Step 6: Optional — Connect with Apache Parquet
You can also use Arrow with Parquet inside Docker. Try the following inside the container:
import pyarrow.parquet as pq
# Save the Arrow table as a Parquet file
pq.write_table(table, "data.parquet")
# Read the Parquet file
read_table = pq.read_table("data.parquet")
print("Read from Parquet:\n", read_table)
This confirms that your Arrow setup is ready for real-world data pipelines involving Parquet or other big data tools.
Step 7: Clean Up
After testing, you can stop and remove the container:
docker ps -a
docker rm <container_id>
And if needed, delete the image:
docker rmi apache-arrow-docker
Best Practices for Running Apache Arrow in Docker
- Use Lightweight Base Images – such as 
python:slimorubuntu:latest. - Leverage Docker Volumes – to persist your data between container runs.

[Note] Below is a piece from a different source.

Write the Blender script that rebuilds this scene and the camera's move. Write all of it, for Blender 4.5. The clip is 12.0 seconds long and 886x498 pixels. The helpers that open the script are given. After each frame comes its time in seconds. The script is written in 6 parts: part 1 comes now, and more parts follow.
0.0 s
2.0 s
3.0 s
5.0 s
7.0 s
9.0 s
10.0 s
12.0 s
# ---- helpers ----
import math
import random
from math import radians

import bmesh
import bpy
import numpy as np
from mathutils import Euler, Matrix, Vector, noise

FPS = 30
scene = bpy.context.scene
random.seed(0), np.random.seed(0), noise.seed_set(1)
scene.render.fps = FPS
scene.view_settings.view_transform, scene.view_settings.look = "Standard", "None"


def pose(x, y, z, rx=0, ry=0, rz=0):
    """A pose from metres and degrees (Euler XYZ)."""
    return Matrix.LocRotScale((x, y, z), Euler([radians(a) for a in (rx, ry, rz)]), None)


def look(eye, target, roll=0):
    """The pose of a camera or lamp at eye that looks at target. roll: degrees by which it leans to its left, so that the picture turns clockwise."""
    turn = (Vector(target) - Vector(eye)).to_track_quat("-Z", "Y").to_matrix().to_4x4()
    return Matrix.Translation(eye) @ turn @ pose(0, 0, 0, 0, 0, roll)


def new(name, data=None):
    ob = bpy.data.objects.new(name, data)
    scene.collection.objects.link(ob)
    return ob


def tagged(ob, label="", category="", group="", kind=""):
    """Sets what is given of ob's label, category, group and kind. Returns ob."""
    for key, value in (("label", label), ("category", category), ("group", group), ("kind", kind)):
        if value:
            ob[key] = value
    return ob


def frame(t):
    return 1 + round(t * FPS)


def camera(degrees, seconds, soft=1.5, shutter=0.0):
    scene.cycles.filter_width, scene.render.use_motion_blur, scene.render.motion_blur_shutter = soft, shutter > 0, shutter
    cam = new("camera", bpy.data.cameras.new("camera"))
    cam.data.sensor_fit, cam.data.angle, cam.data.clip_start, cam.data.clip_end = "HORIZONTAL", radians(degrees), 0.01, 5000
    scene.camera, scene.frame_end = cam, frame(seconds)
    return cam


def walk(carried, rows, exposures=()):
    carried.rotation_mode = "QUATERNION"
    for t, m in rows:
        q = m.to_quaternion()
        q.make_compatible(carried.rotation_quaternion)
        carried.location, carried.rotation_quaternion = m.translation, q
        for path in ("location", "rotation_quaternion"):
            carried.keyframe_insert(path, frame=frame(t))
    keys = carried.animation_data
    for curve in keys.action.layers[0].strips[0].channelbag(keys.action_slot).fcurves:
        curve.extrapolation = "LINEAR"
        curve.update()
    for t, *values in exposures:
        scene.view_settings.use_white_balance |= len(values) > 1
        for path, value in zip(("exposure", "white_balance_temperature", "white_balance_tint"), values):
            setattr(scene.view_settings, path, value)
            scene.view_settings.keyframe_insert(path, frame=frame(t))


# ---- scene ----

 - Automate Builds with Docker Compose – for integrating Arrow with other services (like PostgreSQL or Spark).
 - Version Control Your Dockerfile – to ensure reproducibility across environments.
 - Use Multi-Stage Builds – to reduce final image size if you’re deploying to production.
 
Troubleshooting Common Issues
| Problem | Possible Solution | 
|---|---|
pyarrow installation fails | Ensure Docker has internet access and enough memory. | 
| Slow image build | Use cached layers or a smaller base image. | 
| Permission denied errors | Run Docker commands with sudo or adjust Docker permissions. | 
| Parquet file read/write error | Check if you installed pyarrow with Parquet support (pip install pyarrow). | 
Conclusion
Installing Apache Arrow on Docker provides a flexible, consistent, and isolated environment for data processing and analytics development. Whether you’re experimenting with Arrow’s in-memory data structures or integrating it with big data frameworks like Spark and Parquet, Docker makes setup and testing fast and reliable.
With the steps outlined in this guide, you can now build and run Apache Arrow in a containerized setup — streamlining your workflow and ensuring reproducible environments for any data project.